LEXINGTON, Ky. — For many veterans returning home to civilian life is an adjustment.

The organization Hope for Warriors said a growing number of veterans are seeking holistic medicine following their service careers.

What You Need To Know

  • An organization says more veterans are turning to holistic therapy

  • Reiki is alternative therapy

  • A Lexington veteran says Reiki helps him heal and create new flow of energy

  • The veteran also now practices Reiki

“I've been dealing with depression and anxiety most of my life,” said Jamie Snedecker, an army veteran. Snedecker said his mental battle started young.

"I battled depression, I was actually a teenager and it carried with me, you know, into the Army," he said.

The veteran served in Afghanistan and South Korea, doing two tours.

“I was looking for answers to things in my life and other ways of healing besides medication or other things that didn't really resonate with me at the time,” Snedecker said. 

That's when he found Reiki.

“I like to say that spirit kind of showed me the way,” Snedecker said.

Army veteran Jamie Snedecker shows off the ribbons on his uniform he earned. (Spectrum News 1/Khyati Patel)

In a quiet room with soothing music, Lexington practitioner Misha Miles reset Jamie's energy, healing his wounds using gentle hand movements to guide the flow of healthy energy. She founded Misha's Healing Love.

“There's a tendency for us to bottle up, be strong, and the releasing of that pressure that's inside of me is basically it feels like a flow,” Snedecker said. 

Reiki is alternative holistic therapy. 

“Some of my friends have families and they're really kind of get that support system. I’ve lost some friends since being out of the Army couple over the alcoholism, a couple of them to suicide. And some of them are still struggling,” Snedecker said.

It’s designed to help not only veterans, but anyone healing from emotional wounds and physical pain.

“Reiki is a healing energy that we can't see; the human eye can only see 1% of the energies around it. So Reiki is one of the other 99% of energies in our system that we can interact with once we learn,” Miles said.

This is a mission for Miles, who said the healing therapy invites more light and love by removing the dark, heavy emotions in life.

Following a Reiki session, Misha Miles checks on veteran Jamie Snedecker to review his healing progress. (Spectrum News 1/Khyati Patel)

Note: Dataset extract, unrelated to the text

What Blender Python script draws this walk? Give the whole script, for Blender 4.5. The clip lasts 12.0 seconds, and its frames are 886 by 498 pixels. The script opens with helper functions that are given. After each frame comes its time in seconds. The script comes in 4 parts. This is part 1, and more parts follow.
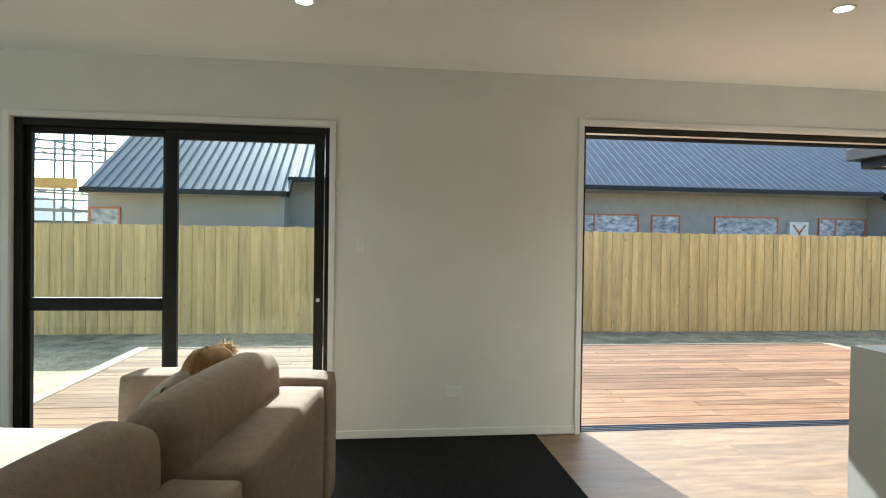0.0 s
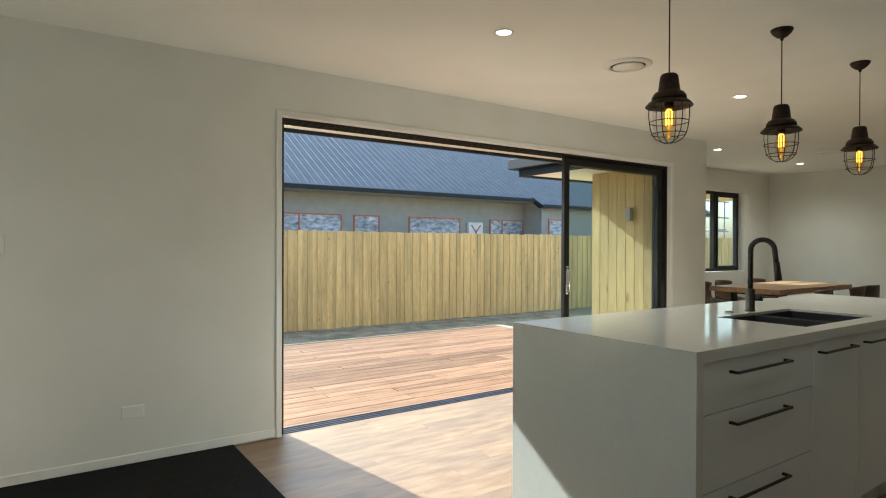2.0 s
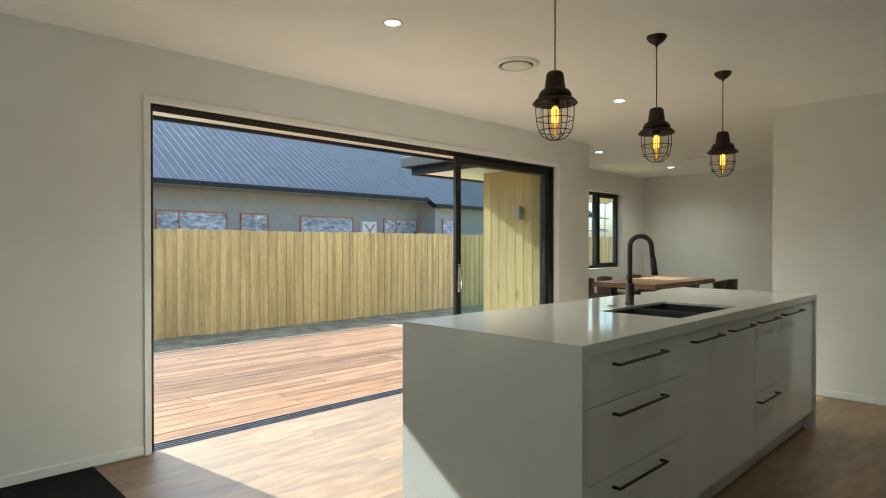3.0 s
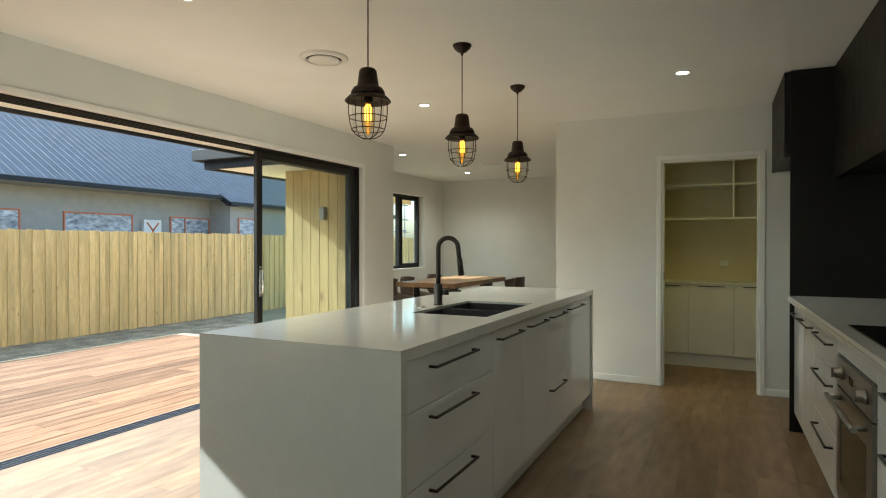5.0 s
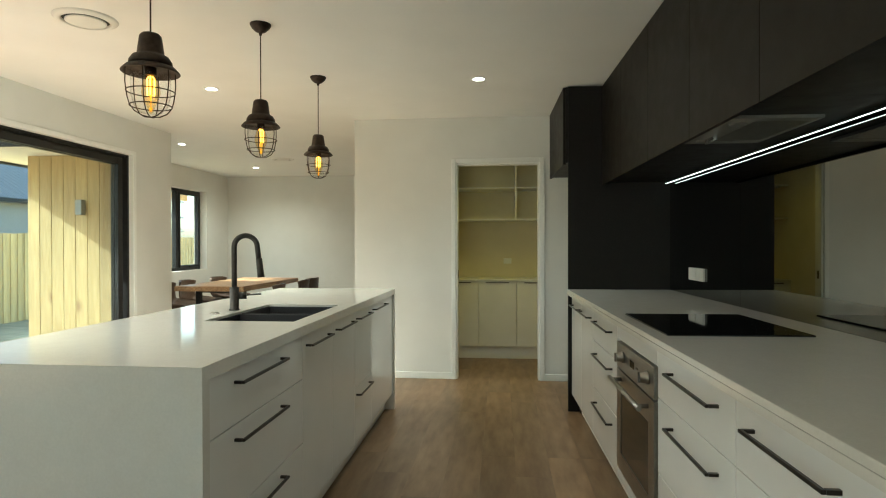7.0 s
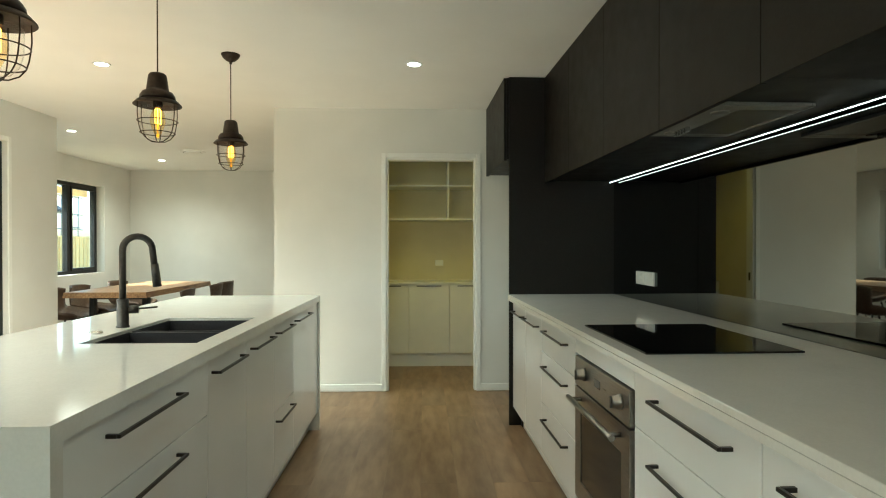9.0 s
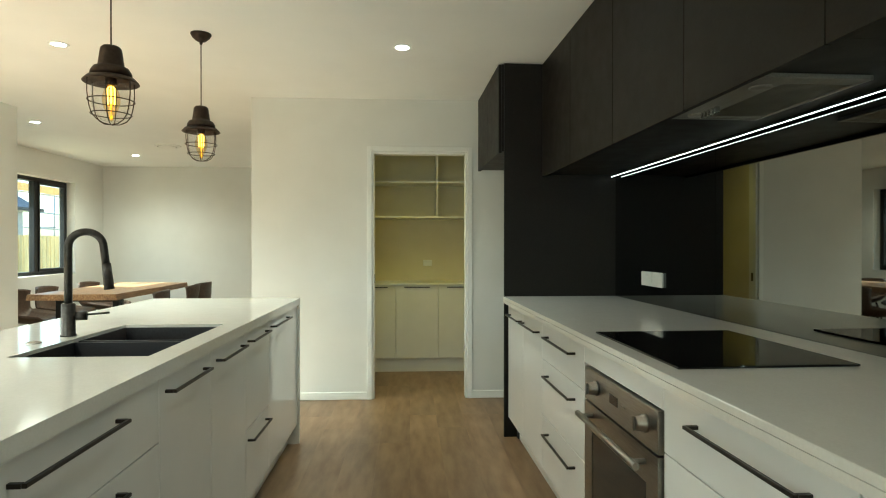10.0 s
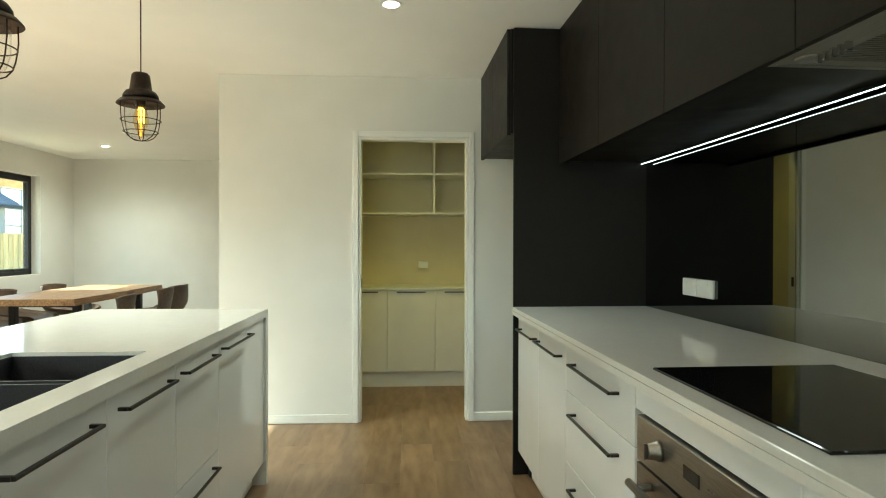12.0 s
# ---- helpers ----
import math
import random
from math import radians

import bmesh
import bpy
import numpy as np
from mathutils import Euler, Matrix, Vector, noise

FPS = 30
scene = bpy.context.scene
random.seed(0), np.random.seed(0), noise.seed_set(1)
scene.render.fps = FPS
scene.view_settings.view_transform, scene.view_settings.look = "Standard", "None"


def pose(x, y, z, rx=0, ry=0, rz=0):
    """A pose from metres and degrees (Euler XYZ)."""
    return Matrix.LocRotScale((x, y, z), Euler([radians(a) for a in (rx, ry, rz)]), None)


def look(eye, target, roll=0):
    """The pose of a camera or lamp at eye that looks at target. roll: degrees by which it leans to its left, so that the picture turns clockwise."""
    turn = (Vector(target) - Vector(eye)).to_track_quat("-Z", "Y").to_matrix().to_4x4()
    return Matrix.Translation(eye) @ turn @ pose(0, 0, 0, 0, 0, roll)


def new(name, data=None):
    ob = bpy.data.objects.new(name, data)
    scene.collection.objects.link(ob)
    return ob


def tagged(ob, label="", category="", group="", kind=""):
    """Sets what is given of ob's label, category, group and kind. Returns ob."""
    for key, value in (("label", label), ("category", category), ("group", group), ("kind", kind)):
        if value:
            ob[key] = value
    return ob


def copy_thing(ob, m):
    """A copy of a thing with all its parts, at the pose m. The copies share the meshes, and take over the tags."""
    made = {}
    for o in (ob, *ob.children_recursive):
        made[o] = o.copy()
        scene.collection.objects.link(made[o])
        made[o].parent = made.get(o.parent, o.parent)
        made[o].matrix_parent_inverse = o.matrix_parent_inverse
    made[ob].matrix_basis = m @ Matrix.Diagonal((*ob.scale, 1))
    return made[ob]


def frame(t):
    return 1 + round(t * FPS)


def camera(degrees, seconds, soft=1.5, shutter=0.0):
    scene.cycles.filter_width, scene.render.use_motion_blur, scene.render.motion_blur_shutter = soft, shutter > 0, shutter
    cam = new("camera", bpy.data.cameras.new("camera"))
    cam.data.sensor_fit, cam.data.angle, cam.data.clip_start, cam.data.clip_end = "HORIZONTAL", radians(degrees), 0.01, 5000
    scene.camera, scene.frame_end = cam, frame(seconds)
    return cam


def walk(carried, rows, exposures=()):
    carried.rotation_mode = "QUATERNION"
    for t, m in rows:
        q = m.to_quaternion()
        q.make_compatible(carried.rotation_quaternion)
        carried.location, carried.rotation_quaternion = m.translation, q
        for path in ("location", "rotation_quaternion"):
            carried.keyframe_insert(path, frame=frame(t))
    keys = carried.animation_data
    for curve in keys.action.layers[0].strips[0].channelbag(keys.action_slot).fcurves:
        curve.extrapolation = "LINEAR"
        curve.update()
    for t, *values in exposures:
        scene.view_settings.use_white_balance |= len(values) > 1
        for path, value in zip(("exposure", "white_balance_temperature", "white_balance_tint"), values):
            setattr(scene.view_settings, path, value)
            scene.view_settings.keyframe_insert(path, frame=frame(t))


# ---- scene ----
cam = camera(73.7, 12.0, soft=1.1)
PATH = [
    (0, (-0.061, 0.085, 1.287), (0.178, 2.071, 1.261), 0.8),
    (0.5, (-0.066, 0.091, 1.263), (0.449, 2.023, 1.246), 0.6),
    (1, (-0.073, 0.102, 1.266), (0.708, 1.944, 1.246), 0.6),
    (1.5, (-0.034, 0.138, 1.257), (0.934, 1.888, 1.241), 0.5),
    (2, (0.024, 0.172, 1.252), (1.162, 1.817, 1.237), 0.2),
    (2.5, (0.073, 0.202, 1.24), (1.353, 1.739, 1.227), 0.2),
    (3, (0.11, 0.231, 1.237), (1.52, 1.65, 1.222), -0.0),
    (5, (0.162, 0.333, 1.242), (1.959, 1.211, 1.229), 0.0),
    (5.5, (0.137, 0.36, 1.242), (2.01, 1.061, 1.228), -0.0),
    (6, (0.158, 0.404, 1.23), (2.094, 0.908, 1.219), -0.1),
    (6.5, (0.213, 0.439, 1.222), (2.183, 0.784, 1.212), -0.0),
    (7, (0.275, 0.477, 1.233), (2.266, 0.673, 1.22), -0.1),
    (7.5, (0.347, 0.499, 1.24), (2.346, 0.583, 1.226), -0.2),
    (9.5, (0.793, 0.588, 1.247), (2.791, 0.499, 1.234), -0.0),
    (10, (0.944, 0.592, 1.233), (2.941, 0.479, 1.221), 0.0),
    (10.5, (1.09, 0.573, 1.229), (3.086, 0.449, 1.217), 0.1),
    (11, (1.246, 0.551, 1.229), (3.242, 0.423, 1.217), 0.1),
    (11.5, (1.387, 0.555, 1.235), (3.383, 0.427, 1.219), 0.1),
    (12, (1.569, 0.555, 1.239), (3.566, 0.434, 1.224), 0.1),
]
walk(cam, [(t, look(eye, target, roll)) for t, eye, target, roll in PATH], [(0, 1.6, 5650, -3), (3, 1.67, 5650, -4), (5.5, 1.95, 5700, -5), (6.5, 2.3, 5700, -6), (7.5, 2.6, 5650, -9), (9.5, 2.8, 5600, -11), (12, 2.95, 5550, -12)])

# ---- world, sun, exposure ----
SUN = Vector((-0.16, 1.0, 0.655)).normalized()
world = bpy.data.worlds.new("sky")
scene.world = world
world.use_nodes = True
wn = world.node_tree.nodes
sky = wn.new("ShaderNodeTexSky")
sky.sky_type = "NISHITA"
sky.sun_disc = False
sky.sun_elevation = math.asin(SUN.z)
sky.sun_rotation = math.atan2(SUN.x, SUN.y)
sky.air_density, sky.dust_density, sky.ozone_density = 1.0, 3.0, 1.0
wn["Background"].inputs[1].default_value = 0.15
world.node_tree.links.new(sky.outputs[0], wn["Background"].inputs[0])
sun = new("sun", bpy.data.lights.new("sun", "SUN"))
sun.data.energy, sun.data.angle, sun.data.color = 4.6, radians(0.6), (1.0, 0.96, 0.90)
sun.matrix_world = look(SUN * 40, (0, 0, 0))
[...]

“Being able to have that energy, that low energy transmuted into love and light higher moving energy in your body, it allows you to see the light at the end of the tunnel or experience something outside of depression and sadness and a lower mood. It gives you hope,” Miles said.

Hope for Snedecker, who finds his monthly Reiki sessions exhilarating.

“To know that, you know, session come in as somebody just placed our hands on you and you lay here still for an hour and you come out of it with a big smile on your face. It's more than worth it,” Snedecker said. 

The Army Aviation veteran is now also certified to practice Reiki.

Miles has been practicing for more than two years.